What Is Bearish in Crypto?

Bearish describes a view or market condition expecting prices to fall. Traders who are "short" an asset are bearish on it; a "bearish flag" or "bearish divergence" is a chart pattern that historically precedes downside. The image is a bear swiping downward with its paw — the traditional counterpoint to the charging bull.

Also known as: bearish market, bearish sentiment

Ask Stingray anything about Bearish

How traders use “bearish”

Three standard usages mirror the bullish terminology:

  • Directional view — “I’m bearish on SOL into the next unlock” means the speaker expects the price to drop, usually with a timeframe or catalyst attached.
  • Sentiment — “The market feels bearish” reads aggregate positioning: negative funding rates, declining open interest, outflows from spot ETFs, rising stablecoin dominance.
  • Chart patterns — bearish engulfing candles, head-and-shoulders tops, bearish divergence on RSI. These are probabilistic patterns, not rules.
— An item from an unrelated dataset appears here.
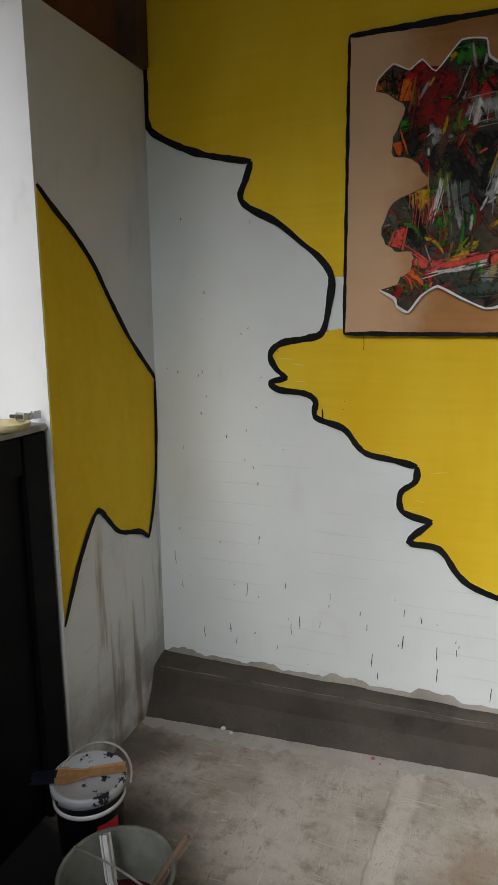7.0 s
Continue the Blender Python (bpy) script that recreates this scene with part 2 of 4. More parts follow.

Stingray’s news pipeline tags stories with impact_direction: "neg" when the annotator flags downside risk — high-impact bearish tags are what drive the “last 48h sentiment leans bearish” line on asset news pages.

Typical bearish catalysts

  • Token-unlock events that dump supply onto the market.
  • Negative regulatory actions (Wells notices, enforcement suits, adverse rulings).
  • Protocol exploits or exchange insolvencies — 2022’s Terra, Celsius, 3AC, and FTX cascade is the canonical modern example.
  • Macro shifts: rising real yields, dollar strength, and tightening liquidity all historically weigh on crypto.

Risks and considerations

Being bearish doesn’t mean being short. Holding stablecoins, rotating into BTC from alts, trimming leverage, or simply moving to the sidelines are all bearish expressions with less tail risk than outright shorting. Short positions in crypto carry two specific hazards most traders underestimate: positive funding on perpetuals can bleed a short position over time even when the price chops sideways, and short squeezes in crypto can be violent — an asset can double in hours when forced liquidations cascade. If you’re acting on a bearish view, sizing and time horizon matter more than the call itself.